In a recent decision, a state appellate court dismissed a firefighter’s lawsuit after she was run over by a truck while sleeping at base camp. After a fire broke out in a national forest, firefighters were deployed to fight the fire. A base camp was set up for firefighters so that they could stay near the forest. The fire protection districts, who were managing the fire, were required to set up a quiet, shaded sleeping area for firefighters at the camp.
When the plaintiff returned to camp, the designated sleeping area was full. Some of the firefighters went to sleep by the horse barns, but she did not want to sleep there due to the conditions, and she asked her supervisor if she could sleep in the infield. Her supervisor agreed. Some others slept there as well. On the next night, after fighting the fire all day, she returned to base camp at around 9 p.m. She again asked to sleep in the infield, and her supervisor agreed. At around 10 p.m., another employee drove a water truck across the infield and ran over the woman. The truck crushed the woman’s chest, ribs, lungs, and left shoulder, and fractured her back. It also permanently damaged her heart, lungs, and eyes.

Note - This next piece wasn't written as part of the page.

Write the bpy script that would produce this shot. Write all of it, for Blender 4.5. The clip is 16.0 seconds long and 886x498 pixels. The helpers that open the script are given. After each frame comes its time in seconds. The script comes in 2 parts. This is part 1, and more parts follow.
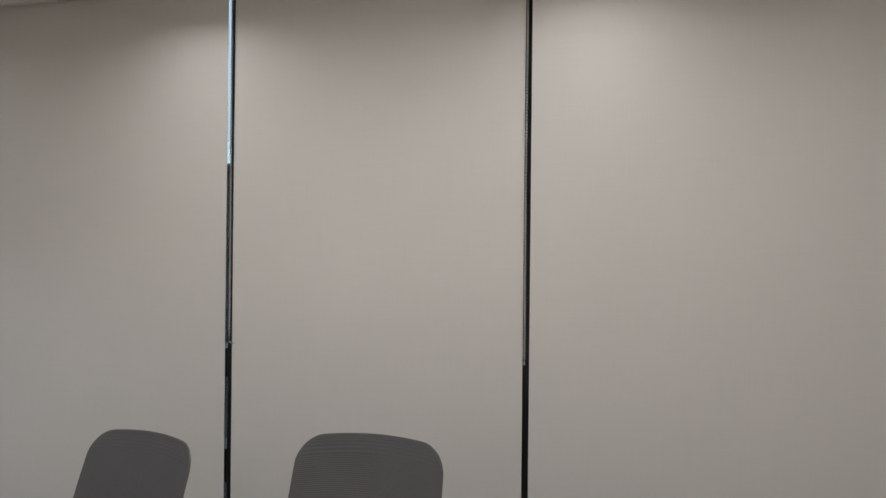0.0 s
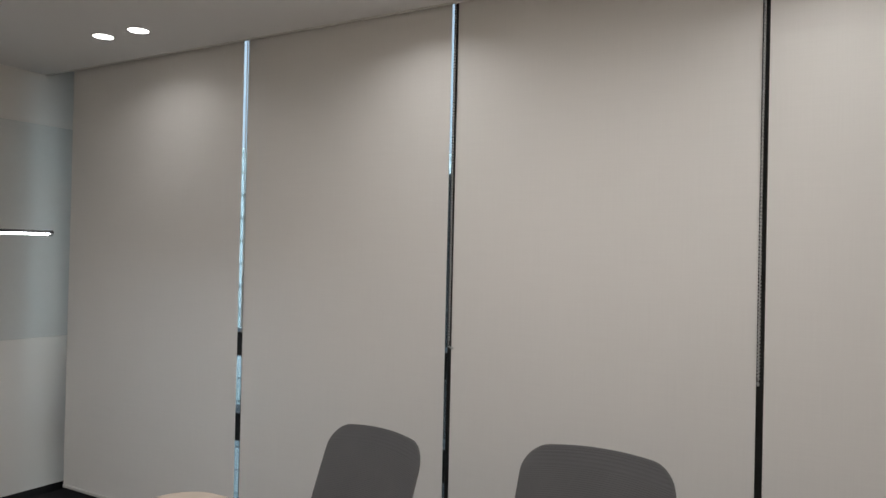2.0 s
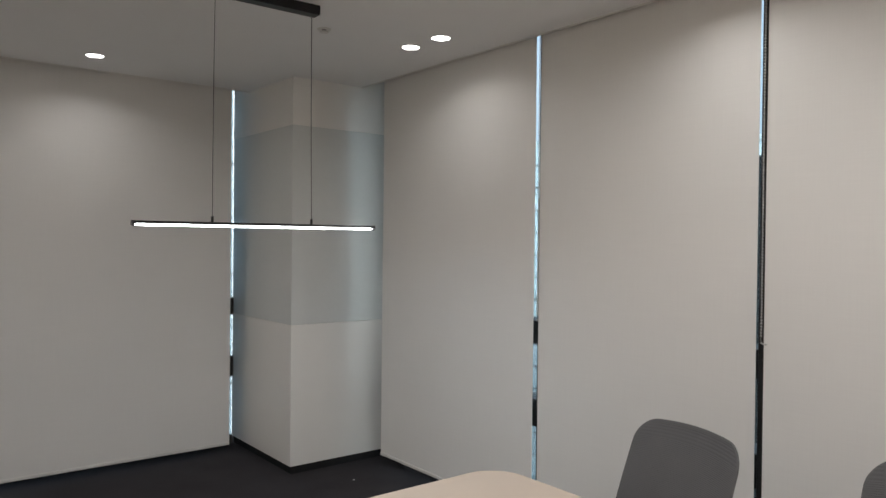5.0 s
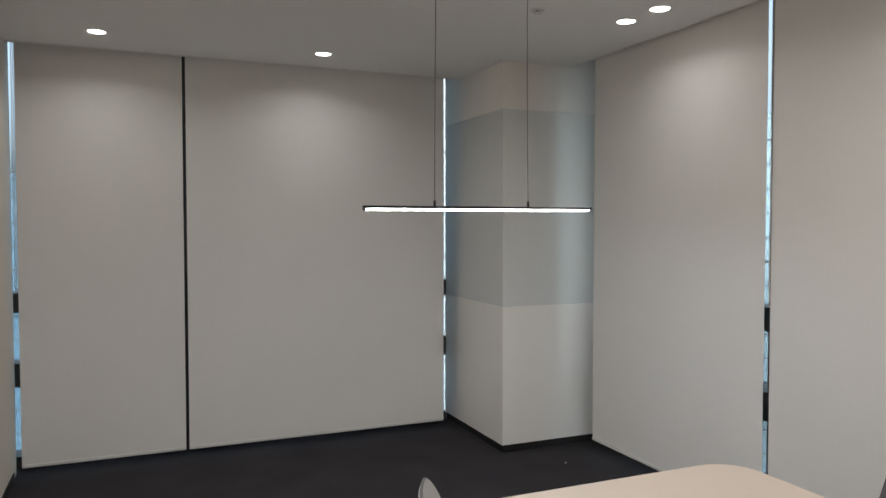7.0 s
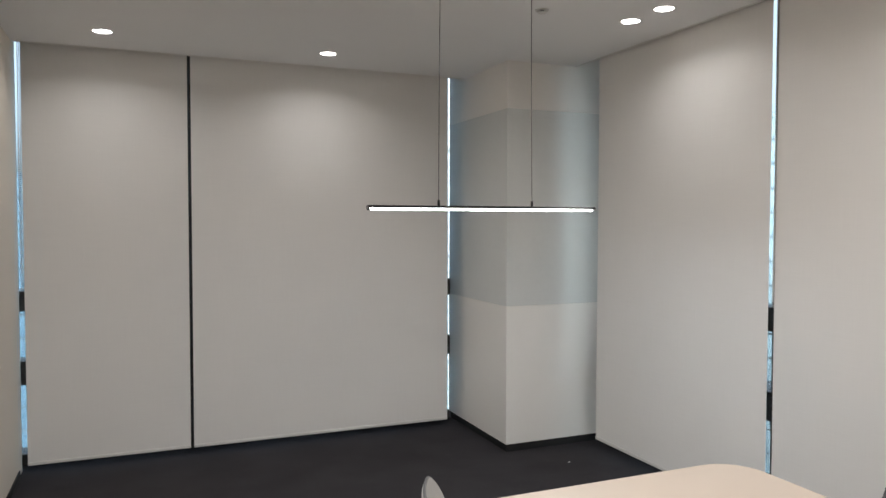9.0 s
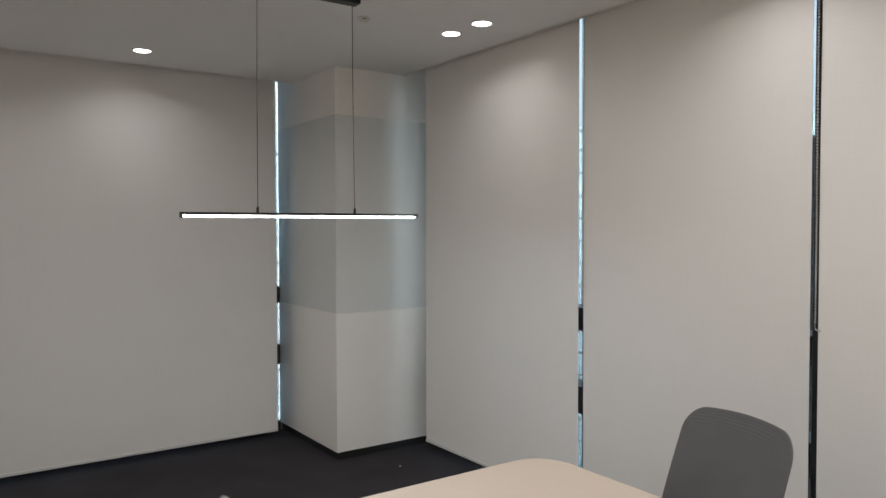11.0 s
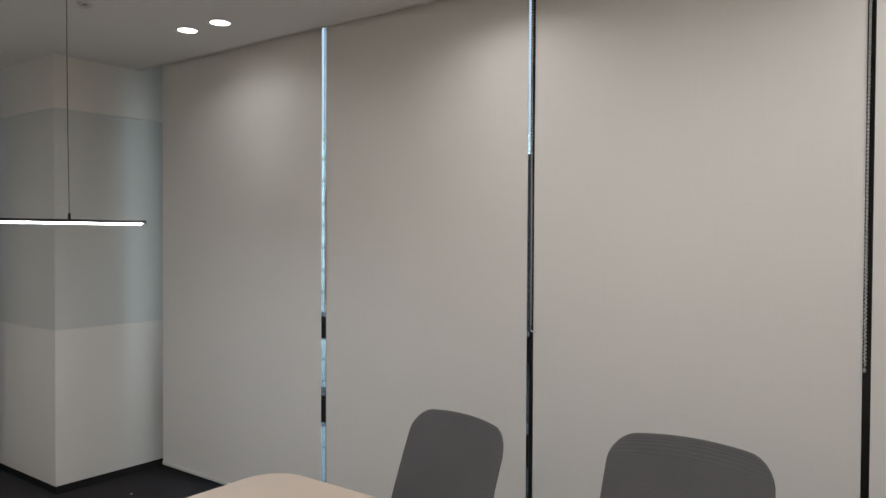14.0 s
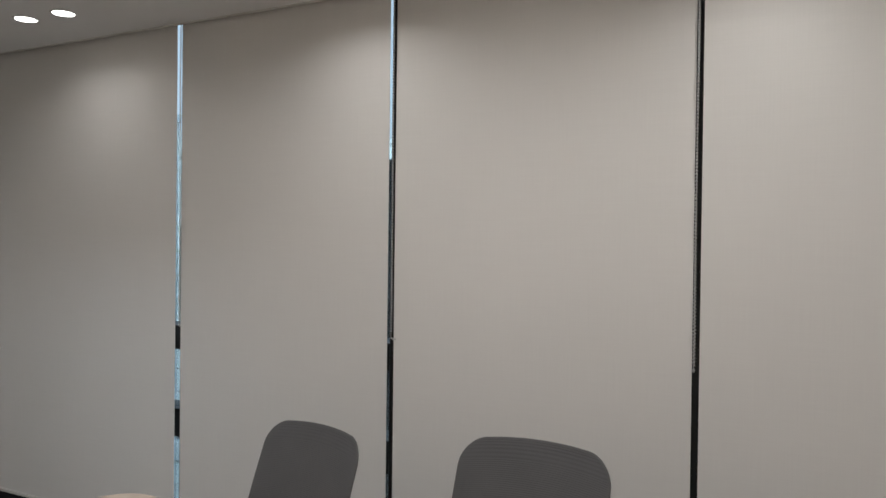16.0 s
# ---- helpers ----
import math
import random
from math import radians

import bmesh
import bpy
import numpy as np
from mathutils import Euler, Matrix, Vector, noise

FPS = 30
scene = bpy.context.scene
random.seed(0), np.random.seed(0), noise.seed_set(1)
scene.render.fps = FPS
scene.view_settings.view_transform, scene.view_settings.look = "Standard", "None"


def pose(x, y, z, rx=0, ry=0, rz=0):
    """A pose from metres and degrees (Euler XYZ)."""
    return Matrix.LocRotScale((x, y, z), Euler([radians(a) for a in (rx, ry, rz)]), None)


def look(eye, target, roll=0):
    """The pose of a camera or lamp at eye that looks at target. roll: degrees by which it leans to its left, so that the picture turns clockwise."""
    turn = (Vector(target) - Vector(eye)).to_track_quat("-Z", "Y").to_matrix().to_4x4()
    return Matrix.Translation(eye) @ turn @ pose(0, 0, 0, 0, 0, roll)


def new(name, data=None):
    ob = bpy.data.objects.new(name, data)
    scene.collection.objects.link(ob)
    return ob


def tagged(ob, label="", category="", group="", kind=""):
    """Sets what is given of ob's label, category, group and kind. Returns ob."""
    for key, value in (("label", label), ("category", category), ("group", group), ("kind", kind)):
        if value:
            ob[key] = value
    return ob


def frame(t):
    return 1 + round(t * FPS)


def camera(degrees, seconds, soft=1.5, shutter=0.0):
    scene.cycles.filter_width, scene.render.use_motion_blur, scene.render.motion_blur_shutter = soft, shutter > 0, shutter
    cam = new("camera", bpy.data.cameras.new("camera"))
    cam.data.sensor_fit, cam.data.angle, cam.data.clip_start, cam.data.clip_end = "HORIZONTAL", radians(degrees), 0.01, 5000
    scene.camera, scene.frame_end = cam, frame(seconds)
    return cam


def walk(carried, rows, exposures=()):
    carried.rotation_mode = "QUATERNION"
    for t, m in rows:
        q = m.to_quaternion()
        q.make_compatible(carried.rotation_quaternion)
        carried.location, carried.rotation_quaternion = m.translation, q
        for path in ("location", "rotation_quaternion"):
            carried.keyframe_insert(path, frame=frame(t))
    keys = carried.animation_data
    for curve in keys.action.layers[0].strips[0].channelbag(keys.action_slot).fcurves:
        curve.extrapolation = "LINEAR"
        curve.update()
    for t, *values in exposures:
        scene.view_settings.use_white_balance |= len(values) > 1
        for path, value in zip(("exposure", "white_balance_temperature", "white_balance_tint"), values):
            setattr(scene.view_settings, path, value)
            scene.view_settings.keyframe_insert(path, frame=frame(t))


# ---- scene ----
cam = camera(62.6, 16.0)
PATH = [
    (0, (0.196, -0.358, 1.601), (2.13, 0.154, 1.603), 0.6),
    (0.5, (0.187, -0.342, 1.603), (2.085, 0.29, 1.614), 0.7),
    (1, (0.175, -0.317, 1.607), (2.026, 0.439, 1.632), 1.2),
    (1.5, (0.175, -0.299, 1.602), (1.974, 0.573, 1.624), 1.3),
    (2, (0.166, -0.279, 1.604), (1.894, 0.728, 1.62), 1.3),
    (2.5, (0.16, -0.268, 1.601), (1.813, 0.859, 1.614), 1.0),
    (3, (0.15, -0.26, 1.597), (1.744, 0.947, 1.603), 0.9),
    (5.5, (0.088, -0.177, 1.605), (1.194, 1.489, 1.57), 0.4),
    (6, (0.061, -0.149, 1.607), (1.025, 1.602, 1.559), 0.1),
    (6.5, (0.034, -0.149, 1.59), (0.898, 1.654, 1.534), -0.0),
    (7, (0.032, -0.148, 1.595), (0.813, 1.692, 1.524), 0.0),
    (7.5, (0.011, -0.141, 1.594), (0.736, 1.721, 1.519), 0.1),
    (8, (0.002, -0.139, 1.598), (0.703, 1.733, 1.523), 0.1),
    (10.5, (0.102, -0.192, 1.597), (1.146, 1.512, 1.533), -0.0),
    (11, (0.111, -0.201, 1.605), (1.257, 1.437, 1.546), -0.1),
    (11.5, (0.121, -0.226, 1.612), (1.344, 1.355, 1.557), -0.2),
    (12, (0.165, -0.206, 1.6), (1.457, 1.32, 1.554), 0.0),
    (12.5, (0.149, -0.199, 1.616), (1.522, 1.254, 1.564), 0.0),
    (13, (0.18, -0.227, 1.604), (1.617, 1.164, 1.564), 0.1),
    (13.5, (0.192, -0.245, 1.608), (1.709, 1.057, 1.57), 0.2),
    (14, (0.201, -0.259, 1.612), (1.808, 0.931, 1.574), 0.3),
    (14.5, (0.187, -0.257, 1.613), (1.861, 0.837, 1.577), 0.2),
    (15, (0.227, -0.287, 1.612), (1.939, 0.746, 1.5897), 0.3),
    (15.5, (0.194, -0.276, 1.625), (1.958, 0.667, 1.6057), 0.8),
    (16, (0.216, -0.306, 1.626), (2.006, 0.586, 1.604), 0.7),
]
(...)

The woman sued the fire protection districts, among others, claiming she was injured because the district created a dangerous condition on public property. The defendants claimed they were immune from suit because the firefighter’s rule prevented the woman from recovering compensation. The state’s court of appeals agreed with the defendants and dismissed the lawsuit, finding the case was barred under the firefighter’s rule.